3.1. Learned counsel fur ther submitted that denial of cenvat credit on GTA services from factory to depot amounting to Rs. 2,48,870/- (Rupees Two Lakhs Forty Eight Thousand Eight Hundred and Seventy only) is not sustainable in law because the said services were used for removal of goods from the factory to depot for sale at depot in such cases the place of removal of goods is depot and transportation services up to the place of removal are covered under the inclusive part of the definition and the same will qualify as ‘input service’.

3.2. As far as denial of credit on Transit Insurance factory to depot amounting to Rs. 12 360/- (Rupees Twelve Thousand Three Hundred and Sixty only), the learned counsel submitted that the said services are used for removal of goods from the factory to depot for sale at depot and this is also covered in the inclusive part of the definition.

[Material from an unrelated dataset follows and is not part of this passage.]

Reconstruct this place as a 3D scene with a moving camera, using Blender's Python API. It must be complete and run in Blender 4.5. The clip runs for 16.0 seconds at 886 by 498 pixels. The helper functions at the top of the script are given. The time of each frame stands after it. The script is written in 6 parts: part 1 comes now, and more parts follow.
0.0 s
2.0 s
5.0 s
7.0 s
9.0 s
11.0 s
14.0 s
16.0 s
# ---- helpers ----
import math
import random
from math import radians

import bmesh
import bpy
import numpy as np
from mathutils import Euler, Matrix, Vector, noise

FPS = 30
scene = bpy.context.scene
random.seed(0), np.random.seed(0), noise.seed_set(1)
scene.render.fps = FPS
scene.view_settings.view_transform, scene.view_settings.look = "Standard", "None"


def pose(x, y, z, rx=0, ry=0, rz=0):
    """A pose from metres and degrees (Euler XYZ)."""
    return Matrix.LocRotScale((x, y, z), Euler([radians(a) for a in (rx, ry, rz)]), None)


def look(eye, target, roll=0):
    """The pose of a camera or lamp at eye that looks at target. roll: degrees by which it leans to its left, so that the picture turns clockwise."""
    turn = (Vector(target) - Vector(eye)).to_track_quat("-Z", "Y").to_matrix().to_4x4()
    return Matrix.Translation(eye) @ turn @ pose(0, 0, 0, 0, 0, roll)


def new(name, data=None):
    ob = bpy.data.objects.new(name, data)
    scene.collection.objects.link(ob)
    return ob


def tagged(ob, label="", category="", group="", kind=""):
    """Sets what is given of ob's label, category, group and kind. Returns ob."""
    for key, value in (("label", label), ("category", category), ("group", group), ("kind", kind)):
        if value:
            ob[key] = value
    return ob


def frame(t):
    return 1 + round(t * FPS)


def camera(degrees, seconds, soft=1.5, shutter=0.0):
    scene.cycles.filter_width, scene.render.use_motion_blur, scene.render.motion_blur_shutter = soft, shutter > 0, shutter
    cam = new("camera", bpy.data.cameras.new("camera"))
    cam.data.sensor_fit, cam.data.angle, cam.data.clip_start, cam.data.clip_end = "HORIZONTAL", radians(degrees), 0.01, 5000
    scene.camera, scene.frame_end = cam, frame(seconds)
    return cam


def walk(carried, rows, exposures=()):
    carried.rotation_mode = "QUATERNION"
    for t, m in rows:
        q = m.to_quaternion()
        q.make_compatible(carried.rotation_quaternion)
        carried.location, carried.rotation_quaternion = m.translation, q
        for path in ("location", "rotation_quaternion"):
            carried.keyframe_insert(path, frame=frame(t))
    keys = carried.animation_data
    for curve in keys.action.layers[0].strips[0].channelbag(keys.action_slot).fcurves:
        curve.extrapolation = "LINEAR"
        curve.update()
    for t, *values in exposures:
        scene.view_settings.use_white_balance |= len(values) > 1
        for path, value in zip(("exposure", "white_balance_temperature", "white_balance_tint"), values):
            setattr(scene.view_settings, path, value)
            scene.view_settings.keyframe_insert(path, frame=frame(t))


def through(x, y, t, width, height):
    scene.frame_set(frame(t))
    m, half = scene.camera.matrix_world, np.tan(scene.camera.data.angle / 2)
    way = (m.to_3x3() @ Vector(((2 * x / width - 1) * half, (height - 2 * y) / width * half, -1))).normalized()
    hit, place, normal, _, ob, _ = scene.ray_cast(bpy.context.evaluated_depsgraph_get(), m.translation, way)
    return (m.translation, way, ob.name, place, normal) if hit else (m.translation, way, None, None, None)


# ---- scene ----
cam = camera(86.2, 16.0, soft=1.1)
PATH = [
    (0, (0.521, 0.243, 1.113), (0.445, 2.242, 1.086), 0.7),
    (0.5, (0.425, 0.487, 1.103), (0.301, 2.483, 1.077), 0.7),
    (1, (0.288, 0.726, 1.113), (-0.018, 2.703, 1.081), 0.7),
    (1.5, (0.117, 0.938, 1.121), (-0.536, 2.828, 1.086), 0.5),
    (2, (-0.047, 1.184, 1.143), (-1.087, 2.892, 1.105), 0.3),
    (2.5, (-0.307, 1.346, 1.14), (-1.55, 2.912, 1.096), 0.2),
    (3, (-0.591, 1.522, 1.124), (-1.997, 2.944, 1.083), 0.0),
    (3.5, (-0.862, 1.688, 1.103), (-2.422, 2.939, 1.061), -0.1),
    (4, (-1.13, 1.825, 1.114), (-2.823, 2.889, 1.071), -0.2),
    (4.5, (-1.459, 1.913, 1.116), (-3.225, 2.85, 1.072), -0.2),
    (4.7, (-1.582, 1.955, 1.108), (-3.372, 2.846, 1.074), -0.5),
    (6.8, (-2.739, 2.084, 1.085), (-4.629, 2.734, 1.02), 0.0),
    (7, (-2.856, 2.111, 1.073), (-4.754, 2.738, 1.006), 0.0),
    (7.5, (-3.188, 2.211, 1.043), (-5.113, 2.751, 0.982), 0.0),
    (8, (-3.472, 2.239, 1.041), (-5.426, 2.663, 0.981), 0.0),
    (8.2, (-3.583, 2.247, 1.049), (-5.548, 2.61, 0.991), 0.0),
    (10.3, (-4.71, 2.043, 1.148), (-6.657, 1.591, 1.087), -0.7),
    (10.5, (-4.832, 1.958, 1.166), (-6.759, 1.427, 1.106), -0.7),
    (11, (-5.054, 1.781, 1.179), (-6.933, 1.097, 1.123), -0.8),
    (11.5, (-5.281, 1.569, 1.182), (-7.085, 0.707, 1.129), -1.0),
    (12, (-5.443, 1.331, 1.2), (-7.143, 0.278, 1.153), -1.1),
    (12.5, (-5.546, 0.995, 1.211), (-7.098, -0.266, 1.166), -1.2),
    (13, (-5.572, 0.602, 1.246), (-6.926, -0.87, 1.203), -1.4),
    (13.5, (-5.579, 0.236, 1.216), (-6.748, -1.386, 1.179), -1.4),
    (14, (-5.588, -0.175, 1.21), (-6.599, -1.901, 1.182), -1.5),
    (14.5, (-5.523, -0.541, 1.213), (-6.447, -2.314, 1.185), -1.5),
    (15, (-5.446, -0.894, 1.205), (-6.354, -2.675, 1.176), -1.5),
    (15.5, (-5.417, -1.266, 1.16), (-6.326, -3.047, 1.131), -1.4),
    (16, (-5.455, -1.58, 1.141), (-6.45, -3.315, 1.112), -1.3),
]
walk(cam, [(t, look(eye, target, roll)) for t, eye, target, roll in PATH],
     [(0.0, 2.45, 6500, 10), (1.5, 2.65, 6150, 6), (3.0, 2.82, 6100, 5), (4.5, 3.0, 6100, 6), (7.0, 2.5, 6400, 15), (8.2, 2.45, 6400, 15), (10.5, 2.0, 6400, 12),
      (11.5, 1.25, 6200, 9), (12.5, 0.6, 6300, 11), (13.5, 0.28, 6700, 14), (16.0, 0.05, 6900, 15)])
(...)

As far as Clearing and Forwarding Services is concerned, the learned counsel submitted that the denial of cenvat credit amounting to Rs. 9391/- (Rupees Ninety Three Thousand One Hundred and Ninety One only) is also not sustainable under law because these services were availed for the purpose of procuring inputs, exporting finished goods outside India and therefore they are also covered under the inclusive part of the definition of ‘input service’ and will accordingly qualify as ‘input service’. Further with regard to cenvat credit on Intellectual Property Rights Services amounting to Rs. 2,32,260/- (Rupees Two Lakhs Thirty Two Thousand Two Hundred and Sixty only), the learned counsel submitted the royalty paid to the parent company is directly related to the manufacturing process of final products and hence it is eligible for credit.

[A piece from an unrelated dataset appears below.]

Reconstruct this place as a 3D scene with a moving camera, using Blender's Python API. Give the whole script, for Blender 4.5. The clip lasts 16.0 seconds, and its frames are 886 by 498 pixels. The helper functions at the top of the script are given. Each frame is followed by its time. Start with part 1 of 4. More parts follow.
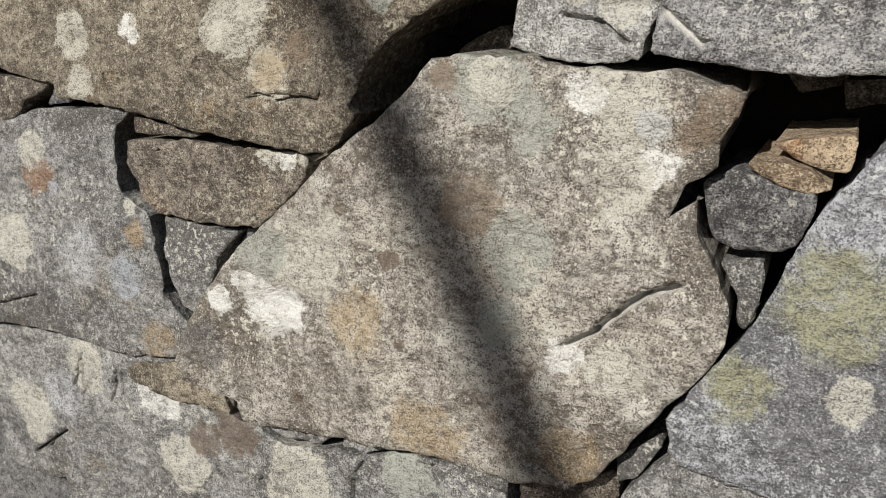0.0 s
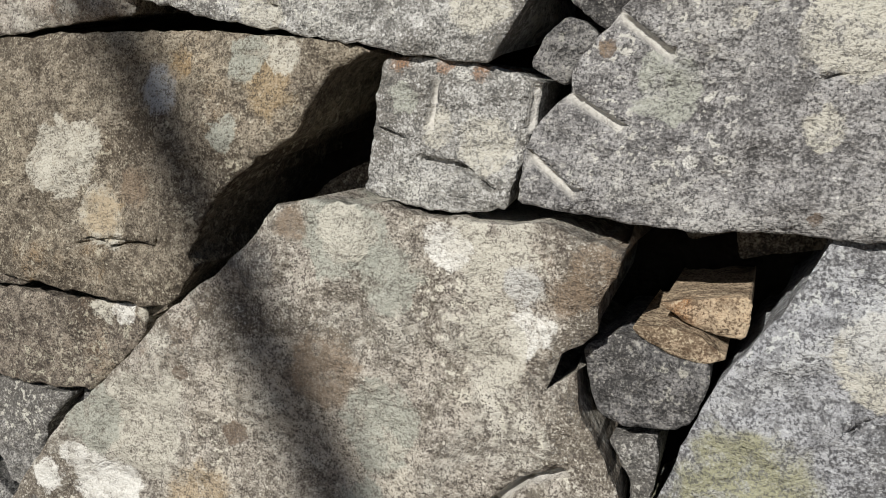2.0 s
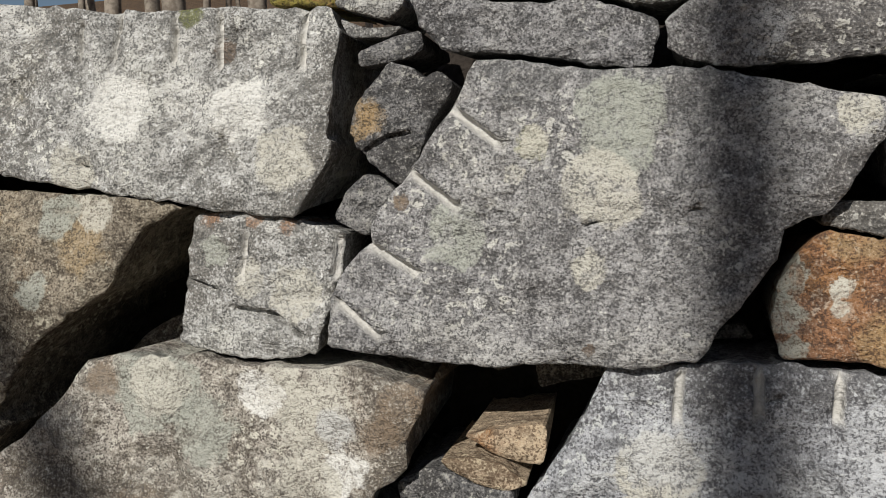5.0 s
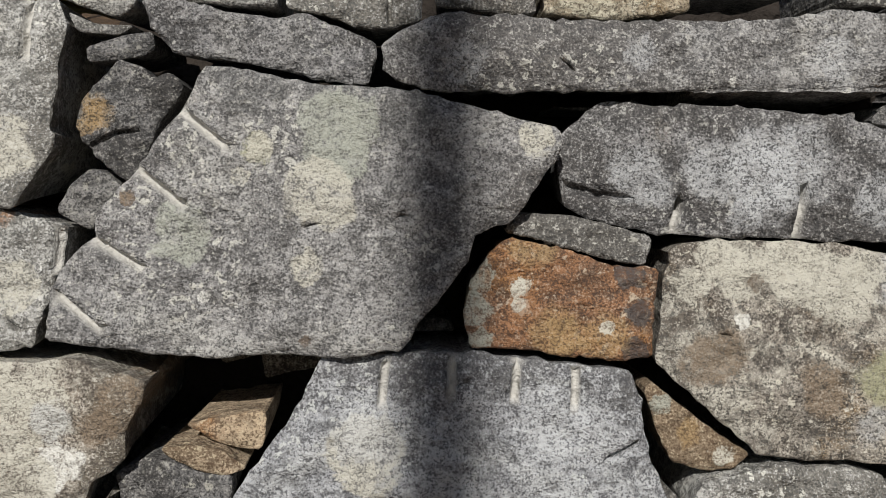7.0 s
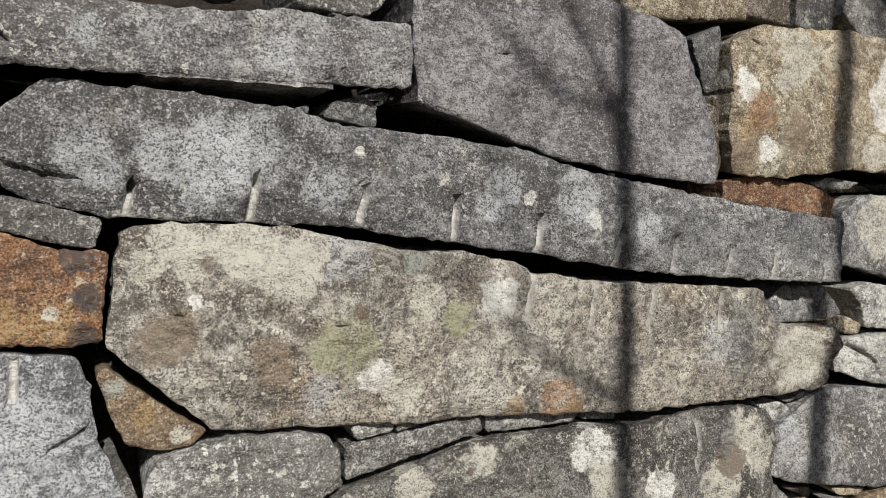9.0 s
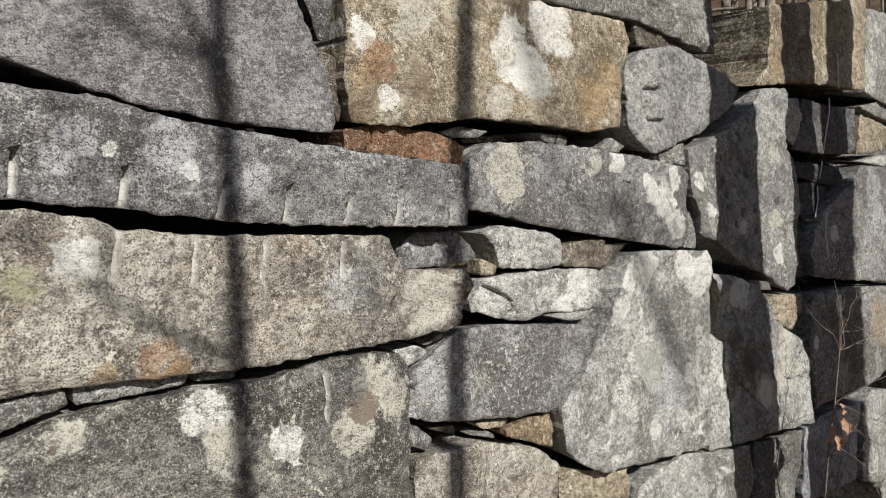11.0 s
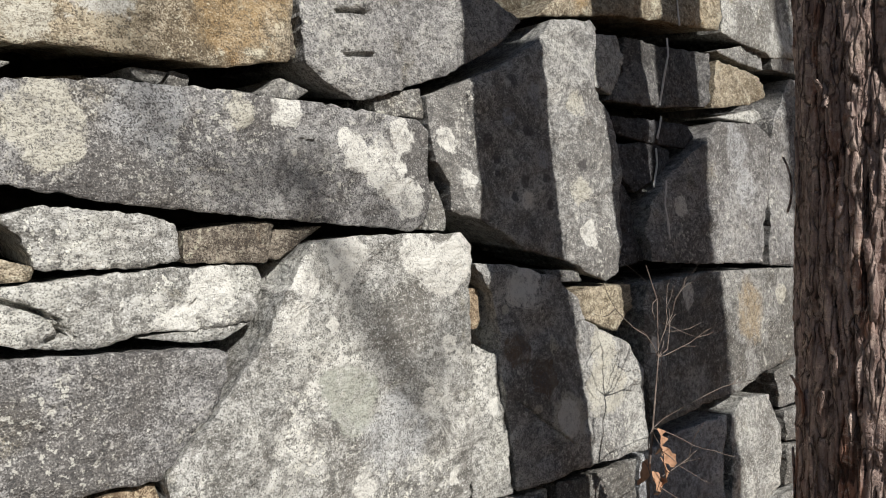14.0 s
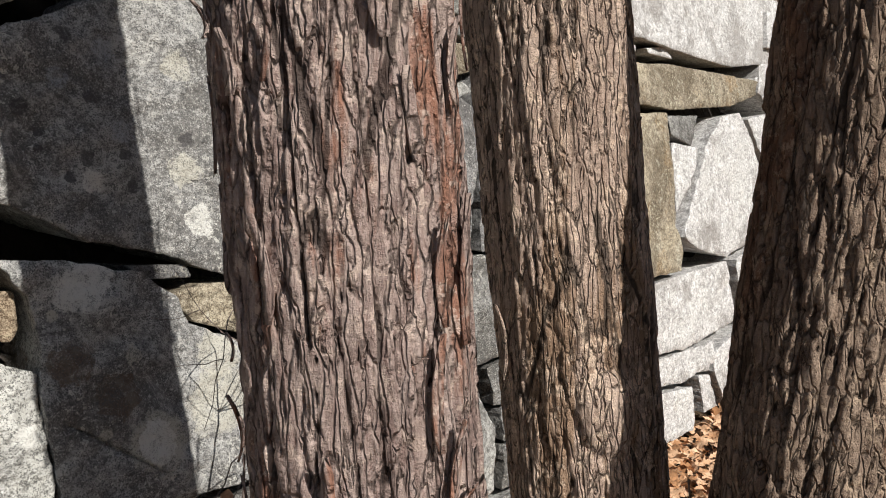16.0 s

4. On the other hand the learned AR defended the impugned order and submitted that the Commissioner (Appeals) after discussing each and every input service has specifically allowed the cenvat credit on various services. He further submitted that the cenvat credit of Rs. 8,92,587/- (Rupees Eight Lakhs Ninety Two Thousand Five Hundred and Eighty Seven only) was denied on few services given in the table. He also submitted that out of these services, the appellant himself has conceded that they are not entitle to cenvat credit on GTA service up to the customer’s premises in view of the judgment of the Apex Court in the case of Ultratech Cement and has also written the letter to the Department to adjust the said amount against the advance deposit made by them. He further submitted that the appellant has also paid the interest of Rs. 2,20,950/- (Rupees Two Lakhs Twenty Thousand Nine Hundred and Fifty only) on this amount.

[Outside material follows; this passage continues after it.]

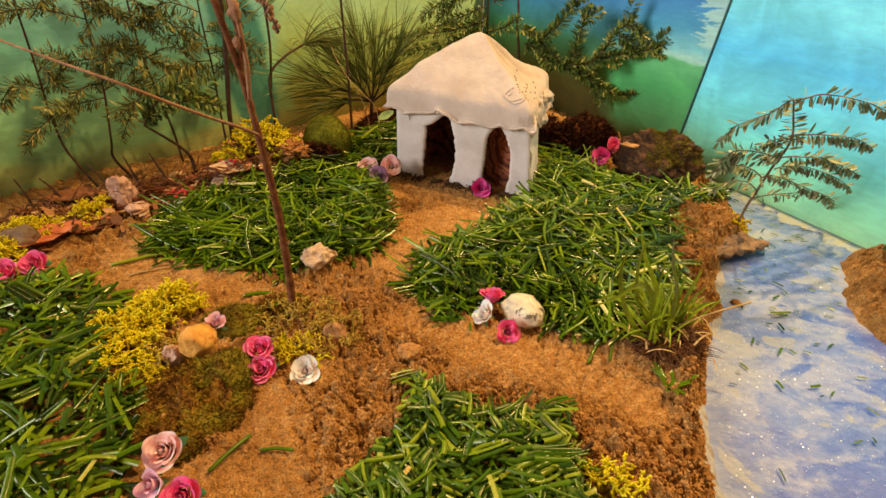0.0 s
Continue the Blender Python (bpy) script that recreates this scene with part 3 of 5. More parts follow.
# ---- cut grass ----
def clipping(geo, p, azimuth, pitch, length, width, bend, roll, rows=5, tubular=False, tip=0.86):
    """One cut blade: a strip folded lengthwise, blunt at the cut, often narrower at the other end."""
    d = Vector((math.cos(azimuth) * math.cos(pitch), math.sin(azimuth) * math.cos(pitch), math.sin(pitch)))
    side = Vector((-math.sin(azimuth), math.cos(azimuth), 0))
    u = d.cross(side)
    s = side * math.cos(roll) + u * math.sin(roll)
    u = d.cross(s)
    if u.z < 0:
        u = -u
    lines = []
    arc = (-1.0, 0.0, 1.0) if not tubular else (-1.0, -0.55, 0.0, 0.55, 1.0)
    for i in range(rows):
        t = i / (rows - 1) - 0.5
        c = Vector(p) + d * (t * length) + side * (bend * length * (t * t * 4 - 0.5)) - Vector((0, 0, 1)) * (abs(bend) * 0.3 * length * t * t * 4)
        w = width * 0.5 * (0.92 + (tip - 0.92) * (t + 0.5) ** 2)
        lines.append([c + s * (w * q) + u * ((0.34 if tubular else 0.24) * width * (1 - q * q)) for q in arc])
    geo.grid(lines)


def grass_patch(poly, count, material, label, lengths, widths, depth, seed, bundle=0.22):
    """Blades strewn in layers; some lie side by side as they fell from the shears."""
    r = np.random.RandomState(seed)
    xs, ys = [p[0] for p in poly], [p[1] for p in poly]
    g = Geo()
    made = 0
    while made < count:
        k = 3000
        x, y = r.uniform(min(xs), max(xs), k), r.uniform(min(ys), max(ys), k)
        edge = signed(poly, x, y) + 0.006 * fbm(x, y, 0.02, 2, 7)
        ok = (edge > -0.001) & (signed(INSIDE, x, y) > 0.012)
        x, y, edge = x[ok], y[ok], edge[ok]
        z = land_height(x, y)
        flow = fbm(x, y, 0.05, 2, seed % 8)
        for i in range(len(x)):
            if made >= count:
                break
            layer = r.rand()
            top = depth * min(1.0, 0.35 + edge[i] / 0.03)
            length = (lengths[0] + (lengths[1] - lengths[0]) * r.rand() ** 1.4) * (0.72 if edge[i] < 0.008 else 1)
            width = r.uniform(*widths)
            turn, pitch, bend = 3.6 * flow[i] + r.normal(0, 1.1), r.normal(0, 0.24) + 0.05 * layer, r.normal(0, 0.055)
            tip = r.choice((0.9, 0.85, 0.45))
            mates = r.randint(2, 4) if r.rand() < bundle else 1
            for m in range(mates):
                made += 1
                off = (m - (mates - 1) / 2) * width * 1.05
                slip = r.normal(0, 0.12) * length if mates > 1 else 0.0
                q = (x[i] - math.sin(turn) * off + math.cos(turn) * slip, y[i] + math.cos(turn) * off + math.sin(turn) * slip, z[i] - 0.001 + layer * top + r.normal(0, 0.0006))
                clipping(g, q, turn + r.normal(0, 0.06), pitch + r.normal(0, 0.03), length * r.uniform(0.85, 1.1), width, bend, r.normal(0, 0.55), 5, True, tip)
    ob = new("cut_grass", g.mesh("cut_grass", material))
    tagged(ob, label, "grass", "patches of cut grass", "stuff")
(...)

5. After considering the submissions of both the parties and perusal of the material on record, I find that the denial of cenvat credit on input services availed at the depot viz. accounting services, audit services, renting of immovable property and telecommunication services amounting to Rs. 9664/- (Rupees Ninety Six Thousand Four Hundred and Sixty Four only) is not sustainable in law. Depot and branches play a crucial role for the manufacturers as orders have to be collected from customers and manufactured goods are stored prior to their sale. This facilitates higher volume for manufacturing at factory. Further this issue is no more res integra and has been settled by various decisions cited supra. Further I find that in the case of Tata Steel Ltd. cited supra credit was allowed on input services received at depot as these were used for overall business activity of manufacturing by the assessee. Further I find that in the case of Tally Solutions Pvt. Ltd. cited supra, CESTAT Bangalore allowed the credit on services received at branches as these branches facilitated manufacture. In view of the various decisions cited supra, cenvat credit on input services availed at depot amounting to Rs. 9664/- (Rupees Ninety Sx Thousand Four Hundred and Sixty Four only) is allowed being input service. Similarly, denial of cenvat credit on GTA services from factory to depot and transit insurance from factory to depot are also allowed being input service. These services are used for removal of goods from the factory to depot for sale at depot. Therefore, the place of removal of goods is depot and transportation services up to the place of removal are covered under the inclusive part of the definition.

5.1. Further with regard to denial of cenvat credit on Clearing and Forwarding Services is concerned, I note that these services are availed for the purpose of procuring inputs, exporting finished goods outside India, therefore these services are relating to procurement of inputs and transportation of goods up to the place of removal and are covered under the inclusive part of the definition of ‘input service’ and therefore the same is qualify as ‘input service’. With regard to denial of cenvat credit on Intellectual Property Right is concerned, I find that the appellant pays royalty to the parent companies Ardex UK, Ardex-Anlagen and Ardex-Australia and the same is directly related to the manufacturing process of final products. Hence the credit relating to the Intellectual Property Right Service is eligible. Further I find that in the case of Century Plyboards (I)Ltd. VsCCE, K olkata VII – 2013(31) STR 85(Tri.- Kolkata)] it has been held that cenvat credit on input services on the amount paid towards royalty charges is eligible for credit as it is in or in relation to the manufacture of the final products. In view of my discussion above, I hold that the appellants are entitled to the cenvat credit of input services as stated in the table except GTA services up to the customer’s premises which the appellant themselves have reversed along with interest in view of the judgment of the Apex Court in the case of Ultratech Cement Ltd. Further I hold that the appellants are not liable to penalty on wrong availment of GTA services up to the customer’s premises because it was an interpretation issue and was settled by the Apex Court in the year 2018in the case of Ultratech and therefore no intention to evade service tax can be imputed on the appellant. Accordingly, appeal is disposed of on above terms.